Обширный замок был воспроизведен с таким необычайным искусством, а эффекты света и тени расположены так умело, что всё это невольно вводило в заблуждение, производило впечатление чего-то чарующего, волшебного и если кто, как я, хорошо знал Шенбрунн, он без колебания мог вообразить себя стоящим перед императорской резиденцией.
Потом придворные уверяли, что при виде своего родного замка императрица залилась слезами. Было бы так естественно, если бы воспоминания детства вызвали у нее слезы, но на самом деле ничего подобного не произошло, и я утверждаю, что если даже она и была растрогана, то это чувство улетучилось так быстро, что я не заметила ни малейших следов волнения на холодном и неподвижном лице; что же касается императора, то он несколько раз благодарил сестру за ее заботы о празднике, самом удачном из всех, которые были даны в честь Марии Луизы.
Князь Шварценберг, австрийский посланник, согласился уступить первенство только невестке молодой императрицы и вслед за праздником в Нейи дал бал, закончившийся ужасной катастрофой и сделавшийся поэтому историческим.
Помещение посольства было недостаточно вместительно для двух тысяч приглашенных, и поэтому среди сада построили огромную бальную залу, сообщавшуюся с главными апартаментами изящной галереей. И зала, и галерея были построены из досок и покрыты просмоленным холстом, а внутри красиво задрапированы розовым атласом и серебряным газом.
В тот момент, когда начался пожар, я была в галерее, и весьма возможно, что своим спасением обязана случаю, который вначале меня очень рассердил.
На мне было тюлевое гладкое платье, украшенное на подоле букетом белой сирени, соединявшимся с поясом цепью скрепленных между собой бриллиантовых лир. Во время танцев эта цепь расстегивалась, и поэтому графиня Бриньоль, сопровождавшая меня на бал, зная, что я должна сейчас вальсировать с вице-королем, увела меня в галерею, чтобы помочь снять злополучную цепь. В то время как она любезно помогала мне снять цепь, я одной из первых заметила легкий дымок от загоревшейся кисейной драпировки над зажженным канделябром и поспешила указать на грозившую опасность окружавшим меня молодым людям.
Один из них вскочил на скамейку и, желая предупредить несчастье, сильно рванул драпировку, которая, быстро опустившись на люстру, вспыхнула, и пламя тотчас же перекинулось на просмоленный холст, заменявший потолок. К счастью, госпожа де Бриньоль не растерялась и, схватив меня за руку, кинулась через залы вниз по лестнице и перевела дух только тогда, когда, пробежав через улицу, достигла дома госпожи Реньо, находившегося против посольства. Обессилев, она упала в кресло и молча указала мне на балкон, чтобы я посмотрела, что происходит напротив. Я совсем не понимала причины ее внезапного страха и охотно продолжала бы танцевать: настолько мне казалось невозможным какое бы то ни было серьезное несчастье там, где находился император.

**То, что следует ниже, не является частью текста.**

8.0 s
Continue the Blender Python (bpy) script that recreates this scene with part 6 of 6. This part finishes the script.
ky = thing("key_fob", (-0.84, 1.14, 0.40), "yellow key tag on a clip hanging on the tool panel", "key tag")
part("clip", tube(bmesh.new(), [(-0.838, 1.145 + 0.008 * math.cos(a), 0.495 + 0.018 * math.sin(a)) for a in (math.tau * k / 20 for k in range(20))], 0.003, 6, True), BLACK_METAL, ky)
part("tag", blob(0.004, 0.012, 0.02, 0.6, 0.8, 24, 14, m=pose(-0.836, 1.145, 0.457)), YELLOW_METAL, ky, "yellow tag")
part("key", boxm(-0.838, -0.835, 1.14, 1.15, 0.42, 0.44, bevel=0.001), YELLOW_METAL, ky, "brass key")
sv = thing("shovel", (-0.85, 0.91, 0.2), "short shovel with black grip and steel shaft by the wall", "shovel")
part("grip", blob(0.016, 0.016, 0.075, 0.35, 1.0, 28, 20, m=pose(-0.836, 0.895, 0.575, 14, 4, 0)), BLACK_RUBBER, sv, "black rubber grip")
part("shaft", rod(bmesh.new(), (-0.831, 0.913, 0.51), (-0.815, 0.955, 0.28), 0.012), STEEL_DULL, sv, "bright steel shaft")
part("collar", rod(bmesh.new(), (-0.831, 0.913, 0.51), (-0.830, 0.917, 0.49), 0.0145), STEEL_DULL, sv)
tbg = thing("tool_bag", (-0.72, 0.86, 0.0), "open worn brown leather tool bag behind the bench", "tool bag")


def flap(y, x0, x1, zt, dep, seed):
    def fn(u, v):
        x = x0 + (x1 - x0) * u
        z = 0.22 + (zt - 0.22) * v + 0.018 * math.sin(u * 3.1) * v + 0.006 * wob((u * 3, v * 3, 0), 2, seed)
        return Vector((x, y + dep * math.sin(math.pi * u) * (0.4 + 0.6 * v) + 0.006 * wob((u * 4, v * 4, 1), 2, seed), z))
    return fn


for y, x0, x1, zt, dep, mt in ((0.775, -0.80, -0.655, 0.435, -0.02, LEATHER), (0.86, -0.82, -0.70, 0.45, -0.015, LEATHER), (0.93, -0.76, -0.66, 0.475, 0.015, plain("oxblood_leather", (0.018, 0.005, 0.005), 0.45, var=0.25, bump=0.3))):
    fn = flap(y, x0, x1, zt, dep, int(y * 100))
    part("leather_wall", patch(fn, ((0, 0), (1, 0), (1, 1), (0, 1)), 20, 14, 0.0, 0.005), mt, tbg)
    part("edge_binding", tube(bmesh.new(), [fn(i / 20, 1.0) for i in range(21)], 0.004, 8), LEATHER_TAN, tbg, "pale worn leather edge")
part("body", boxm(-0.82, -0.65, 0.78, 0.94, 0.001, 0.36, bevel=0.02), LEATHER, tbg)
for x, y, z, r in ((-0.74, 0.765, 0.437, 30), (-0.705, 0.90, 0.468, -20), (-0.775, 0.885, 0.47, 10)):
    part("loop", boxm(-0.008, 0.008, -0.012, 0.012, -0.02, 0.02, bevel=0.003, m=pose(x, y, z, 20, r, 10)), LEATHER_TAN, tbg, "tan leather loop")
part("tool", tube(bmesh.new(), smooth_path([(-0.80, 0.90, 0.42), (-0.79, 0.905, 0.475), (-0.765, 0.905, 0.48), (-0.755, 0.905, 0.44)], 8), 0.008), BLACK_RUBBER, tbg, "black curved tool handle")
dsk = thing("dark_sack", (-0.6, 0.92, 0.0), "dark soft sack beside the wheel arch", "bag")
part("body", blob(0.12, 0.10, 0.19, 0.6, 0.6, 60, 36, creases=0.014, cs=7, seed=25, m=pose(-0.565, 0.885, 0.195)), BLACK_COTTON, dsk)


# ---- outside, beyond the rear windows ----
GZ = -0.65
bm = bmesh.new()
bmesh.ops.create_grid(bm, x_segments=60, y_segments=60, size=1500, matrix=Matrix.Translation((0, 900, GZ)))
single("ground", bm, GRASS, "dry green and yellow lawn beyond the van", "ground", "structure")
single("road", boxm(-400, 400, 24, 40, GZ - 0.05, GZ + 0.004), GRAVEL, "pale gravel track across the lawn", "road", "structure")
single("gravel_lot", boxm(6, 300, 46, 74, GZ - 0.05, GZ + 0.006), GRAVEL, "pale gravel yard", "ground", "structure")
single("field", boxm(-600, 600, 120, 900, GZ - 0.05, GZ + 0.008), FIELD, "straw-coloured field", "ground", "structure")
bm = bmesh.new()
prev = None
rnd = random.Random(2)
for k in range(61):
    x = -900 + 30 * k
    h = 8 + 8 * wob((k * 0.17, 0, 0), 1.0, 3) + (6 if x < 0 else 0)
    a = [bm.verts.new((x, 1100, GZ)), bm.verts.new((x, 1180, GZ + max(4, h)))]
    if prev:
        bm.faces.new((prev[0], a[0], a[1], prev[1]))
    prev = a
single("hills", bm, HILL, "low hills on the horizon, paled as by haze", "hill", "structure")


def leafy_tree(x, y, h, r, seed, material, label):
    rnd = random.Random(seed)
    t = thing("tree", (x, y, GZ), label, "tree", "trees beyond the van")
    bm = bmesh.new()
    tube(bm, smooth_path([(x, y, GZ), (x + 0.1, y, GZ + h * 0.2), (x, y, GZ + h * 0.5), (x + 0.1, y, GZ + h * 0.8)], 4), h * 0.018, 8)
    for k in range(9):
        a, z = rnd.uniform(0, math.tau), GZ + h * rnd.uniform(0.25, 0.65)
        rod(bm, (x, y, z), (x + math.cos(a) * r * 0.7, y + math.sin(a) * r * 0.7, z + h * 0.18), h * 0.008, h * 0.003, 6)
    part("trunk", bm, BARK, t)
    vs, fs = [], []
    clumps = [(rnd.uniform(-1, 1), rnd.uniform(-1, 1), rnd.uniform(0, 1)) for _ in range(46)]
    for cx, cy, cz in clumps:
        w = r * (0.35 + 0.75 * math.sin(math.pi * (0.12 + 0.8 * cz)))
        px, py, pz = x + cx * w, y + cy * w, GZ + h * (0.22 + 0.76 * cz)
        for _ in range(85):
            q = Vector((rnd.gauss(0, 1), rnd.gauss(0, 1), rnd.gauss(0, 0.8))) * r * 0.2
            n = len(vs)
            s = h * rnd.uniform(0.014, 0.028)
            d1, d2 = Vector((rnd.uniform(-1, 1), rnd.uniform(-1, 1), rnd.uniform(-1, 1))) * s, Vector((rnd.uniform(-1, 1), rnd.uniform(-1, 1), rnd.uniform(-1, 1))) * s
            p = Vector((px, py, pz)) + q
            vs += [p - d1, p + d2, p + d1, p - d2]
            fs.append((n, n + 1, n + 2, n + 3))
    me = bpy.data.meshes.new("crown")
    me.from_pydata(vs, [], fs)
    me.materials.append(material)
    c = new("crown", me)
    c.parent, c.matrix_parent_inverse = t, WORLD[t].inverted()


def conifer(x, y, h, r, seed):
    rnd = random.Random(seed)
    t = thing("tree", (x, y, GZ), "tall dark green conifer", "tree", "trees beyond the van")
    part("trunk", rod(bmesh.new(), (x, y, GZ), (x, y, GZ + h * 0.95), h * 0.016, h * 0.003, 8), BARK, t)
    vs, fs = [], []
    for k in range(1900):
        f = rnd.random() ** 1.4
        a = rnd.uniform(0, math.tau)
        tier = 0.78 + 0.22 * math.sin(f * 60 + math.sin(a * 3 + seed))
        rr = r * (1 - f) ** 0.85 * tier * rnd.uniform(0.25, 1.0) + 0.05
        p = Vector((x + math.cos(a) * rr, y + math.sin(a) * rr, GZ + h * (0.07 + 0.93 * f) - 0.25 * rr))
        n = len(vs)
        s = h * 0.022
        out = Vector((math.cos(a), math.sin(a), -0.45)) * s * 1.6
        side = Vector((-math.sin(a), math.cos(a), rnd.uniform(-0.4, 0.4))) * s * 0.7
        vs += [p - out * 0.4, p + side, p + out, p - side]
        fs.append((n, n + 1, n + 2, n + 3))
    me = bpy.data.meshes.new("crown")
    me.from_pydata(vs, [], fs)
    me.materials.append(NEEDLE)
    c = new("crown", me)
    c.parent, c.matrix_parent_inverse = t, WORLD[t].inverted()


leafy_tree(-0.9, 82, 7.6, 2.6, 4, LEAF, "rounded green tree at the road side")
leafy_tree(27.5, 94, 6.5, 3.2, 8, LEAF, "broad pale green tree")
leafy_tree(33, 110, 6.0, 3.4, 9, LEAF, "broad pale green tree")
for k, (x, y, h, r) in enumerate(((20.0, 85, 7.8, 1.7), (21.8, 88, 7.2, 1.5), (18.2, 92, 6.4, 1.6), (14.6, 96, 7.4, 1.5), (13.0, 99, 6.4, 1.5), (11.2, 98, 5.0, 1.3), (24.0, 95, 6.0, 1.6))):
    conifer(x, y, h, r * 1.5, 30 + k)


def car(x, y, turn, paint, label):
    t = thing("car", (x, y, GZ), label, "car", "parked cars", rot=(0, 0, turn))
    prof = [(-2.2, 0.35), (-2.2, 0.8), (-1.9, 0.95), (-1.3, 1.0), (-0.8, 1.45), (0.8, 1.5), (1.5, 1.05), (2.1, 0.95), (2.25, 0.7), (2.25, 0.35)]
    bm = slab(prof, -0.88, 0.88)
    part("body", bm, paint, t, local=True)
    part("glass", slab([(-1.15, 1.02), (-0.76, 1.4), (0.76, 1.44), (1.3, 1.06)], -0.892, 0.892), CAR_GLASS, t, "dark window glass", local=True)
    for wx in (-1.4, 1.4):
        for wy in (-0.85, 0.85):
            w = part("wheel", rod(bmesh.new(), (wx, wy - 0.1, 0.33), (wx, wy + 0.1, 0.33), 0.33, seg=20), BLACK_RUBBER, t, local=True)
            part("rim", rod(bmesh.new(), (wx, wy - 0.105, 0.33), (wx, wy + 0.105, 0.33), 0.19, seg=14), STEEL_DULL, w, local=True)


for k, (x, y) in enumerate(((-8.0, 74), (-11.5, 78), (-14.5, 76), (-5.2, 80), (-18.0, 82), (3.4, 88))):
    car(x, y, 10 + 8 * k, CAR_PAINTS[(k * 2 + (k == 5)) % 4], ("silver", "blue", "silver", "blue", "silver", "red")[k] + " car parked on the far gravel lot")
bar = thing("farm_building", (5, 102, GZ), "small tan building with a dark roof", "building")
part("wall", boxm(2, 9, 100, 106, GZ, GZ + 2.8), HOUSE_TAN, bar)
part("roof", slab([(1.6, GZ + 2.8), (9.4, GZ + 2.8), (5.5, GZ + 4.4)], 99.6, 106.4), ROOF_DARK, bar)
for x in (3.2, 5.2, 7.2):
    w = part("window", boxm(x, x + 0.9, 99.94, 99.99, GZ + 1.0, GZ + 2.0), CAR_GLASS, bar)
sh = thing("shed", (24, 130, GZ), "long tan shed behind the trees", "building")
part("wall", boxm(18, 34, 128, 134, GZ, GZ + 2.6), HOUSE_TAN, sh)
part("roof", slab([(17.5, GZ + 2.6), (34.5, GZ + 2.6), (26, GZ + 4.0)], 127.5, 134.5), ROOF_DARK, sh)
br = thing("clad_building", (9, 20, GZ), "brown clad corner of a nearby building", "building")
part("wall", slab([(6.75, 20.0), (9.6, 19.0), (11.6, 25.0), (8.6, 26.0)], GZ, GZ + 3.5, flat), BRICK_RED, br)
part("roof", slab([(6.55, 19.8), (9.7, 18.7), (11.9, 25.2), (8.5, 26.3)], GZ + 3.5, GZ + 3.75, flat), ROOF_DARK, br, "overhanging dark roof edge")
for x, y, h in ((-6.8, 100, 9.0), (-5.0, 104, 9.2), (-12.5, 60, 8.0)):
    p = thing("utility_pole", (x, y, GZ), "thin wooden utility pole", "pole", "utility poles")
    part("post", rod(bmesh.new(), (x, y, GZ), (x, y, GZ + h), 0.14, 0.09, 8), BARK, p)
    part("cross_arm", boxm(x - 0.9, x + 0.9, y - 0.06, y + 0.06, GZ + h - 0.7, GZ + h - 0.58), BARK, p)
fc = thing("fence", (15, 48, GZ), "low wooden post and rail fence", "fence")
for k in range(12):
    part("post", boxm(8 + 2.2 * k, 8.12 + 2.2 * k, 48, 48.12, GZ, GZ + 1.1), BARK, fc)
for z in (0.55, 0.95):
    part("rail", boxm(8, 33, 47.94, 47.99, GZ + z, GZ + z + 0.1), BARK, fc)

Вскоре клубы дыма заволокли бальную залу и галерею, которую мы только что покинули. Музыки уже не было слышно, торжество праздника внезапно сменилось ужасным хаосом криков и стонов. Ветер доносил до нас отдельные слова и вопли отчаяния – все кричали, звали, искали друг друга, желая убедиться в том, что близкие спаслись, избежав опасности.
В числе прочих жертв оказалась княгиня Шварценберг, невестка посланника, которая, не видя около себя дочери, бросилась в пламя и была придавлена обрушившейся на нее люстрой, а в это время – увы – ее дочь, избежав опасности, кричала и звала ее.

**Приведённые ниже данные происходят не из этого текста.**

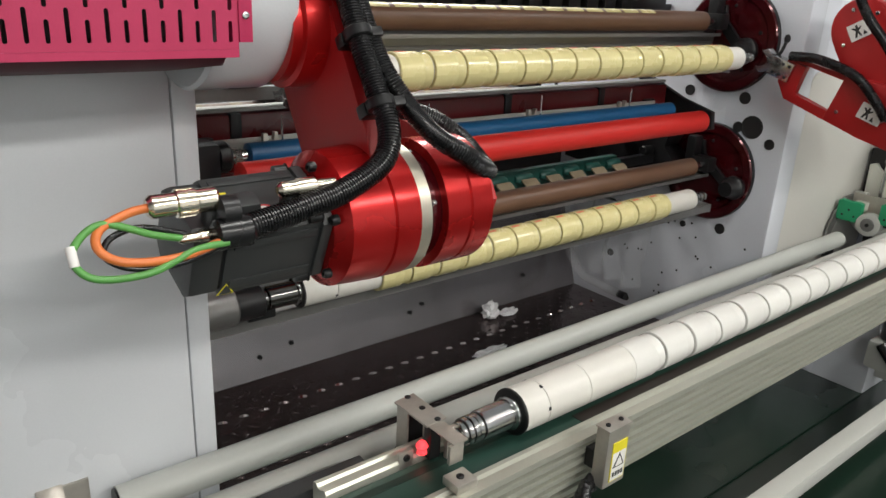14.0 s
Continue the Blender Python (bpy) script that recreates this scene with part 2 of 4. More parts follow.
def sweep(points, r, seg=14, rib=0.0, pitch=0.006, bm=None, steps=8):
    """A round hose or cable along a smooth line; rib gives corrugations."""
    bm = bm or bmesh.new()
    line = smooth_path(points, steps)
    if rib:
        dense, acc = [], 0.0
        step = pitch / 4
        length = [0.0]
        for a, b in zip(line, line[1:]):
            length.append(length[-1] + (b - a).length)
        k = 0
        while acc < length[-1]:
            while length[k + 1] < acc:
                k += 1
            f = (acc - length[k]) / max(1e-9, length[k + 1] - length[k])
            dense.append(line[k].lerp(line[k + 1], f))
            acc += step
        line = dense
    up = Vector((0.3, 0.5, 0.8)).normalized()
    prev = None
    for i, p in enumerate(line):
        d = (line[min(i + 1, len(line) - 1)] - line[max(i - 1, 0)]).normalized()
        u = (up - d * up.dot(d)).normalized()
        up = u
        w = d.cross(u)
        rr = r + (rib if i % 4 in (1, 2) else 0.0) if rib else r
        ring = [bm.verts.new(p + (u * math.cos(2 * math.pi * j / seg) + w * math.sin(2 * math.pi * j / seg)) * rr) for j in range(seg)]
        if prev:
            for j in range(seg):
                bm.faces.new((prev[j], prev[(j + 1) % seg], ring[(j + 1) % seg], ring[j]))
        else:
            bm.faces.new(ring)
        prev = ring
    bm.faces.new(prev)
    return bm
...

Княгиню фон дер Лейен постигла та же участь, но она прожила еще несколько дней. Ее дочь была обручена с каким-то германским князем, и княгиня имела мужество потребовать, чтобы брак совершили у ее печального ложа[35]
.Погибло много людей, имен которых никто не знал, так как большинство из них были иностранцами или провинциалами, заплатившими жизнью за минутное удовольствие. Мошенники же, воспользовавшись всеобщим замешательством, перелезли через стену, отделявшую сад от улицы, и спокойно срывали с женщин их драгоценности.

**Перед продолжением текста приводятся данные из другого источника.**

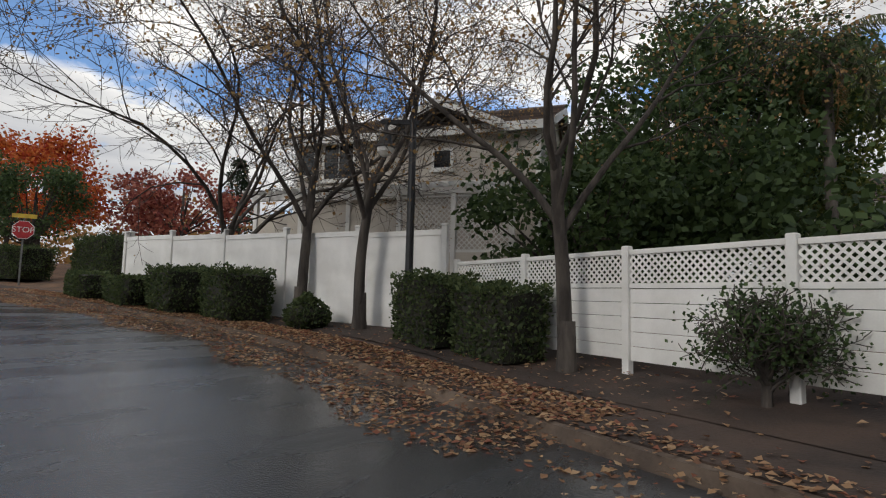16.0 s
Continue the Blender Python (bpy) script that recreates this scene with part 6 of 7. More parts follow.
# ---- trees ----
bare_a = tree_meshes(1, dict(VASE, kids=(7, 12, 11, 9)), 16.0, 3.8, 0.43, lean=(0.20, 0.06))
bare_b = tree_meshes(2, dict(VASE, kids=(8, 13, 11, 9), angle=(42, 44, 46, 44)), 13.4, 3.7, 0.38, lean=(0.10, -0.16))
bare_c = tree_meshes(5, OPEN, 15.2, 4.4, 0.36, leaf="l_rust", count=4200, size=0.085)
bare_d = tree_meshes(8, dict(VASE, kids=(7, 10, 9, 8)), 16.2, 3.6, 0.40, bark="bark_pale", limbs=[(4.6, (0.8, 0.5, 0.35), 6.0, 0.15)])
bare_e = tree_meshes(12, dict(SLIM, thin=(0.55, 0.5, 0.55, 0.7)), 14.6, 3.9, 0.29, bark="bark_pale")
wide_a = tree_meshes(3, WIDE, 14.6, 2.9, 0.43, lean=(0.14, 0), bark="bark_pale")
thin_a = tree_meshes(44, THIN, 15.0, 4.2, 0.34)
wide_b = tree_meshes(14, FORKED, 12.0, 2.5, 0.33, leaf="l_olive", count=1400, size=0.07)
slim_a = tree_meshes(21, SLIM, 13.6, 3.4, 0.135, leaf="l_tan", count=9500, size=0.07, spread=0.3)
slim_b = tree_meshes(22, SLIM, 9.6, 2.3, 0.15, leaf="l_tan", count=1500, size=0.062, lean=(-0.25, 0))
maple = tree_meshes(31, dict(TALL, kids=(9, 8, 7, 6), thin=(0.5, 0.5, 0.55, 0.7)), 16.5, 9.5, 0.30, leaf="l_maple", count=10500, size=0.10, shape=5, low=5.2, spread=0.24, bark="bark", limbs=[(2.85, (-1, 0.1, 0.06), 4.3, 0.105), (3.5, (-0.7, 0.5, 0.45), 3.2, 0.06), (3.9, (-0.6, -0.35, 0.4), 3.0, 0.06), (4.6, (-0.9, -0.3, 0.35), 4.6, 0.07), (4.4, (0.9, -0.2, 0.55), 4.2, 0.09), (5.4, (-0.8, 0.5, 0.3), 4.2, 0.07)])
plant(bare_a, -8.0, 18.2, 0, "large bare street tree with a dark forked trunk")
plant(bare_b, -7.35, 30.8, 0, "bare street tree with grey-brown bark by a driveway")
plant(bare_c, 9.7, 13.4, 290, "street tree with sparse brown leaves and thick limbs")
plant(bare_d, 9.75, 35.0, 200, "bare street tree with pale scarred bark on leaves")
plant(bare_e, 9.75, 47.5, 250, "slim bare street tree with pale grey bark on leaves")
plant(wide_a, -6.4, 66.2, 0, "broad bare tree with spreading low limbs")
plant(bare_b, -7.75, 71.9, 90, "bare street tree on a lawn at the bend", scale=0.82)
plant(thin_a, -21.8, 83.6, 150, "bare street tree beside the bending road", scale=0.8)
plant(wide_b, -13.15, 98.0, 30, "spreading tree with sparse olive leaves by the driveway")
plant(slim_a, -24.0, 103.4, 10, "slender tree with rust-brown leaves in the mulch bed", scale=0.95)
plant(slim_a, -29.2, 104.7, 100, "slender tree with rust-brown leaves by a hedge", scale=1.02)
plant(slim_a, -31.2, 104.8, 220, "slender street tree with thin brown leaves", scale=1.06)
plant(slim_b, -34.4, 105.3, 0, "leaning street tree with forked bare limbs", scale=1.0)
plant(maple, 5.75, 73.7, 0, "tall pale-barked maple with a few yellow leaves")
plant(thin_a, -2.0, 122.0, 10, "bare tree behind the corner house", scale=0.7)
plant(thin_a, 9.5, 121.0, 80, "bare tree behind the corner house", scale=0.75)
plant(thin_a, 24.0, 72.0, 0, "bare tree behind the green house", scale=0.55)
plant(thin_a, -11.5, 8.0, 60, "bare street tree beside the first driveway", scale=0.9)
plant(thin_a, 10.5, -2.0, 60, "bare street tree beside the road", scale=0.9)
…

Через несколько минут после начала пожара гостиная госпожи Реньо де Сен-Жан д’Анжели наполнилась ранеными. Странный и в то же время страшный вид имели эти стонущие дамы в цветах и бальных платьях. Большую часть ночи мы провели, утешая раненых и ухаживая за ними, как умели. На рассвете мы собрались домой, но оказалось, что наши слуги и экипажи исчезли, и те, кто мог ходить, вынуждены были отправиться пешком в бальных туалетах и атласных туфлях. Так как было раннее утро, улицы были полны огородниками с тележками; они, вероятно, приняли нас за сумасшедших и осыпали грубыми насмешками.